There were problems getting the engine out of the bike as some mounting bolts had seized but after the first day the engine was out and taken apart by the second day. New parts in and back together by the third day. I was excited to try out the bike but it was making a strange knocking noise. I was assured it was normal for a bike of higher mileage and the noise stopped when the bike was upright so I promptly rode the bike back to Heredia. About halfway back the bike lost all power, it was vibrating more than usual and I was worried but the power came back and it was easier to continue home than to return. I can only blame myself for this. I should have gone back. By the time I got to Heredia my hands were numb from vibrations. I got back in touch with Raul and we arranged to have the bike shipped back to Nicoya. More money, more worry and plenty of anger. Turns out the new part was slightly smaller than the original and the knocking was not normal. We got that fixed soon enough with a slight modification to the part and I went to pick up the bike again. I was still not happy with the bike as it was vibrating still but I made another mistake and decided to ride back.
By now the Sullyians had returned from their trip and were getting ready to return home. We were sad to have missed out on travelling with them but glad the bike was working and a day or so later we left for the coast. About 60 miles out the clutch stops working so I contact Raul again. He basically told me it wasn't his problem. Super angry now and feeling completely down in the dumps over the whole thing I didnt know what to do next. In the end we found a mechanic in the city who would fix the clutch. Turns out Nemo had added parts to the engine. An extra washer was causing the clutch to slip.
|Carrying the bike back to Heredia after the clutch failed|
|Welsh themed going away party for Dave and Jackie|
I'll be honest, even now weeks after I'm fuming about the whole affair.
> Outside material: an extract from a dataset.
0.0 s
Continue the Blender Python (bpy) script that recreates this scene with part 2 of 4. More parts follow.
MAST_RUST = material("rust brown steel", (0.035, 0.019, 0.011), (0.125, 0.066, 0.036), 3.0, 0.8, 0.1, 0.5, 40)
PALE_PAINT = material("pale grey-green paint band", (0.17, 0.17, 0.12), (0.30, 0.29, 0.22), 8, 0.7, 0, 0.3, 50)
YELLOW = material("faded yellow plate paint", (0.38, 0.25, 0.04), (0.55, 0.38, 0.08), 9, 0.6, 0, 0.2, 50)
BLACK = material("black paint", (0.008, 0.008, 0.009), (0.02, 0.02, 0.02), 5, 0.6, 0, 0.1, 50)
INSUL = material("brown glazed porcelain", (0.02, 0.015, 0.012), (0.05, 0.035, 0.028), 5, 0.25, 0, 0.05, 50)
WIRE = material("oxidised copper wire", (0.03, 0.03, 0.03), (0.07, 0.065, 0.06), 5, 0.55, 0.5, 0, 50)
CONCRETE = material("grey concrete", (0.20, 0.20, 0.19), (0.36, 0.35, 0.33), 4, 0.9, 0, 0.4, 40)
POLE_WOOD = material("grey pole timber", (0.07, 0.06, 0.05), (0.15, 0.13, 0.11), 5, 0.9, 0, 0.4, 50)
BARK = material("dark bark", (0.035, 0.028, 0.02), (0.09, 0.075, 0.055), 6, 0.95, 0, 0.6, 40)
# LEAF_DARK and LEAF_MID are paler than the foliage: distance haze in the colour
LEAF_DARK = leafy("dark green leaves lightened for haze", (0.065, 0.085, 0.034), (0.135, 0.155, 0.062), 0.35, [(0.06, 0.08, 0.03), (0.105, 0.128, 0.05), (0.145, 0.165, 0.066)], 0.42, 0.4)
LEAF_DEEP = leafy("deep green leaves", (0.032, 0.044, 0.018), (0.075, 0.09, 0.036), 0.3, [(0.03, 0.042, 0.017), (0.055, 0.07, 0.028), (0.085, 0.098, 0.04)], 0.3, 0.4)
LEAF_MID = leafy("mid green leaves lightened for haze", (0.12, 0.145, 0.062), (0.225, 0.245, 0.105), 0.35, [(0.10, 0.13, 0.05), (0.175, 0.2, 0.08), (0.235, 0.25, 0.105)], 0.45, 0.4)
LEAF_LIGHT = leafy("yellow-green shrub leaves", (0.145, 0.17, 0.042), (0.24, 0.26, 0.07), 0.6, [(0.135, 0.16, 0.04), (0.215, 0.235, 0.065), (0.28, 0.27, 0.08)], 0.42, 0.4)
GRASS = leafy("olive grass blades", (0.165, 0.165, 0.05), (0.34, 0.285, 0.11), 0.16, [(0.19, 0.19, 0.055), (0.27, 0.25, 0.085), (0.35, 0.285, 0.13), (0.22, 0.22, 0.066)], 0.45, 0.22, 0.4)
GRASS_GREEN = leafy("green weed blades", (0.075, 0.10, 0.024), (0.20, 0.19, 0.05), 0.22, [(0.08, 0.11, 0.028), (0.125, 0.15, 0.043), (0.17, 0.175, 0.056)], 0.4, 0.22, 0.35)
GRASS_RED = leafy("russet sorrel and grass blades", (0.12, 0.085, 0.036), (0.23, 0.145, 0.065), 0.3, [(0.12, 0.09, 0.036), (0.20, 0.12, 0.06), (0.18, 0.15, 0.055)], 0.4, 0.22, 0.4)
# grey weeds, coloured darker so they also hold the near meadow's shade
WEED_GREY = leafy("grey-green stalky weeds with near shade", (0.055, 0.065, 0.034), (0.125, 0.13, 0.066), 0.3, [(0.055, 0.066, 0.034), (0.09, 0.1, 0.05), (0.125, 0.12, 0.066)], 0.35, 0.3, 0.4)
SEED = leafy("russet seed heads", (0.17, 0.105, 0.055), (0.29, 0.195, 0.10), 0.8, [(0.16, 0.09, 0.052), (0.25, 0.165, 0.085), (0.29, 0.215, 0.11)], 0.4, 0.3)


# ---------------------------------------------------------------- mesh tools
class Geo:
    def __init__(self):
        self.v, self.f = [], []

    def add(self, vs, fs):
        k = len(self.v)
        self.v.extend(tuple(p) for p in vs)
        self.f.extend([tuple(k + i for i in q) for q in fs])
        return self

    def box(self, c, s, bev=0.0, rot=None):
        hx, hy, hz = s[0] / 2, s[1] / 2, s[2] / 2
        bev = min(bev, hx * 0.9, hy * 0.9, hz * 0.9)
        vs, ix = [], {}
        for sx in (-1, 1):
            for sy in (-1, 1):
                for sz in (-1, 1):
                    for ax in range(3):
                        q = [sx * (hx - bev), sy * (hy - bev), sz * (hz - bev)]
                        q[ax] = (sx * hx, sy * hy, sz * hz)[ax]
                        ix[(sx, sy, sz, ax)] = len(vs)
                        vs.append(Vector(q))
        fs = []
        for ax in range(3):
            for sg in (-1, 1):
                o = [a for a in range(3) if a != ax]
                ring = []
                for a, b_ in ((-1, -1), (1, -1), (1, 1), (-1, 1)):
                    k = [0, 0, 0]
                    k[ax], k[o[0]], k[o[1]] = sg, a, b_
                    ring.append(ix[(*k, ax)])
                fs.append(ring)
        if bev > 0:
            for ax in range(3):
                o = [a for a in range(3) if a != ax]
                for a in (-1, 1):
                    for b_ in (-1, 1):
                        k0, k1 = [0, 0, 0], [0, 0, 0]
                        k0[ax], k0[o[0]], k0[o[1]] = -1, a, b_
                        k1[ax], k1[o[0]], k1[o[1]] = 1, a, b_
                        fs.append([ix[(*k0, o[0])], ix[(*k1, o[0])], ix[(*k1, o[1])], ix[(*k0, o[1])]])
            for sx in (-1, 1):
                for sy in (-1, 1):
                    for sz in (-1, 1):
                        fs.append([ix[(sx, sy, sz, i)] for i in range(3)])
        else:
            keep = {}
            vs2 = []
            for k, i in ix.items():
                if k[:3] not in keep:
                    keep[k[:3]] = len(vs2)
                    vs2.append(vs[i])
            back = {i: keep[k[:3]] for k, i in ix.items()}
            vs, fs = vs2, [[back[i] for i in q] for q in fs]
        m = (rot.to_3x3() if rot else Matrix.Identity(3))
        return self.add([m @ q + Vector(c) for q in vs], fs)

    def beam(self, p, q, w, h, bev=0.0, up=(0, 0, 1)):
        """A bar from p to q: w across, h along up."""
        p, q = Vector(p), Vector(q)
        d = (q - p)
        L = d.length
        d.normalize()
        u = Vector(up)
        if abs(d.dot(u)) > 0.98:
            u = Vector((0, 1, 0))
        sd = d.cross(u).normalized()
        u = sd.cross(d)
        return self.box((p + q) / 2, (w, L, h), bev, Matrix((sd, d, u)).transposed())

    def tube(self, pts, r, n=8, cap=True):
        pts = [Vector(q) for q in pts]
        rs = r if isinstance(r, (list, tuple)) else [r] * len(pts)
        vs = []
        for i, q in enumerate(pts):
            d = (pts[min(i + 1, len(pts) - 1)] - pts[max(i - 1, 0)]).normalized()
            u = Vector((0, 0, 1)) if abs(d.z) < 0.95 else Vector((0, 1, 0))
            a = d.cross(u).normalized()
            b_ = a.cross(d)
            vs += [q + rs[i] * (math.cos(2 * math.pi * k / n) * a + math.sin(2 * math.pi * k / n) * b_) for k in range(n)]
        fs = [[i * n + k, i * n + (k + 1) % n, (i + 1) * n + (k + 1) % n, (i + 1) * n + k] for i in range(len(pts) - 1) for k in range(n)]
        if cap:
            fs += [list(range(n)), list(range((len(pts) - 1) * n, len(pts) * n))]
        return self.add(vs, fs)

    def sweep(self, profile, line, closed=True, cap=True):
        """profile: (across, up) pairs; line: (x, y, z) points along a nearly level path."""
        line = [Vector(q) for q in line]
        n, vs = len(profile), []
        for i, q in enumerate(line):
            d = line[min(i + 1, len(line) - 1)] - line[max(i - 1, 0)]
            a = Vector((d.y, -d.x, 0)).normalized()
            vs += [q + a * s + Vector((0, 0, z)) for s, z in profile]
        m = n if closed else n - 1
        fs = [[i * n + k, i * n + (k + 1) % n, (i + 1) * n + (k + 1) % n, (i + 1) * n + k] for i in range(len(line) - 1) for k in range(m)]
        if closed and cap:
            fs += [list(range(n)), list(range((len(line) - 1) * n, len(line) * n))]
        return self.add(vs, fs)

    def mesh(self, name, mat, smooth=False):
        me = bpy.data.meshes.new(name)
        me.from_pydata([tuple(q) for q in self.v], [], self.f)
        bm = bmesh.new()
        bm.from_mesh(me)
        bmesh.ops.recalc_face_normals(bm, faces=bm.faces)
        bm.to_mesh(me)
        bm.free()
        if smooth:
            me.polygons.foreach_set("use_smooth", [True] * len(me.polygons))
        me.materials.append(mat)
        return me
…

So many ifs and maybes. I wish I had waited until Colombia as I have met some great people here who have been incredibly helpful but I digress. The bike was running again and we had a boat to catch.
For those of you who dont know, there is a big gap between Panama and Colombia with no roads. Its called the Darien Gap and the only way past is by boat. The boat we wanted to travel on was the stahlratte as it is big, comfortable and has experience carrying motorbikes. We had very little time to get from the center of Costa Rica to the bottom of Panama so we hit the road running. Flew through Costa Rica and visited the Sloth Sanctuary where Heather met some new friends. Got through the border with no problems and into Panama. Brilliant.
Once we were in Panama we headed for a town called David. Its the jumping off point for a lot of cool places in Panama. We visited the highlands near there and a town called Boquete. Really beautiful and most importantly, considerably cooler than the lowlands near the coast. We rode some beautiful roads and tried to forget about the drama from the previous three weeks. It was nice not to worry for a bit.
|Crossing a rickety bridge in Boquete|
Still on a time budget we headed south to visit the town where Panama hats were originally made and a womans artisan group. We found the town but no hats and the artisan group had expanded from the quaint little stalls the guide book had promised us.
We finished the bolt down to Panama City to meet with Al again and get ready for the boat trip. Al had been in town for three weeks and was a wealth of knowledge on the area.
With a day or two spare we visited the Panama Canal and learnt all about its history. An incredible feat of engineering started by the French and finished by the Americans it has only recently been given back to Panama to govern it and they are building an extension to be opened next year. A hugely expensive project expected to bring in billions for the government.
|Ships entering the docks at the Panama Canal|
We soon recieved an email from Lou Lou, the captain of the stahlratte and got in touch with a few other bikers who were on the boat too. It was here we met Andy and Ellen, a couple from New Zealand travelling two up on a KTM 950. On the 11th it was time to leave for the short ride to the coast and the stahlratte. Hopefully saying goodbye to the woes of Central America. Yet she had one more thing to throw at us. About 30km from the coast we got a flat. Seems the rear was running low and overheated causing the innertube to disintergrate. Luckily we were going fairly slow and only had a small wobble but with no spare tube for the rear we were screwed. We were at the back of the convoy so they didnt realise we had a problem for a few minutes we sat there alone and started to remove the rear wheel. Andy and Ellen turned up and they had a spare tube. Al carried on to inform the boat about our delay. New tube in, inflated and off we go, 1 km later.... bang. We were shifting along this time and it burst mid corner. the bike veared violently to the left as the rear wheel tried to overtake the front. Legs flying everywhere and the bike lurching all over the road I managed to bring it to a stop right side up. Heather was shaking on the back of the bike and we were out. For Heather this was the first real brush with what can happen on a motorbike. The adrenaline and fear left her truely shaken up and I think, even now weeks later, she isn't fully happy on the back of the bike. In all honesty I dont think either of us were enjoying ourselves. With a few spots of fun along the way the past month or two has been problem after problem. The bike just isn't right and its sapping my energy. I'm not sure how much more of this we can take.
|One dead inner tube on the way to the Stahlratte|
Andy and Ellen headed to the boat to try and find someone to carry us back on a truck. 4 hours alter, $100 and the pain of having to be carried instead of using our own power and we made it to the boat. For now at least someone else could take the load and we could sit back and relax on the trip to Colombia.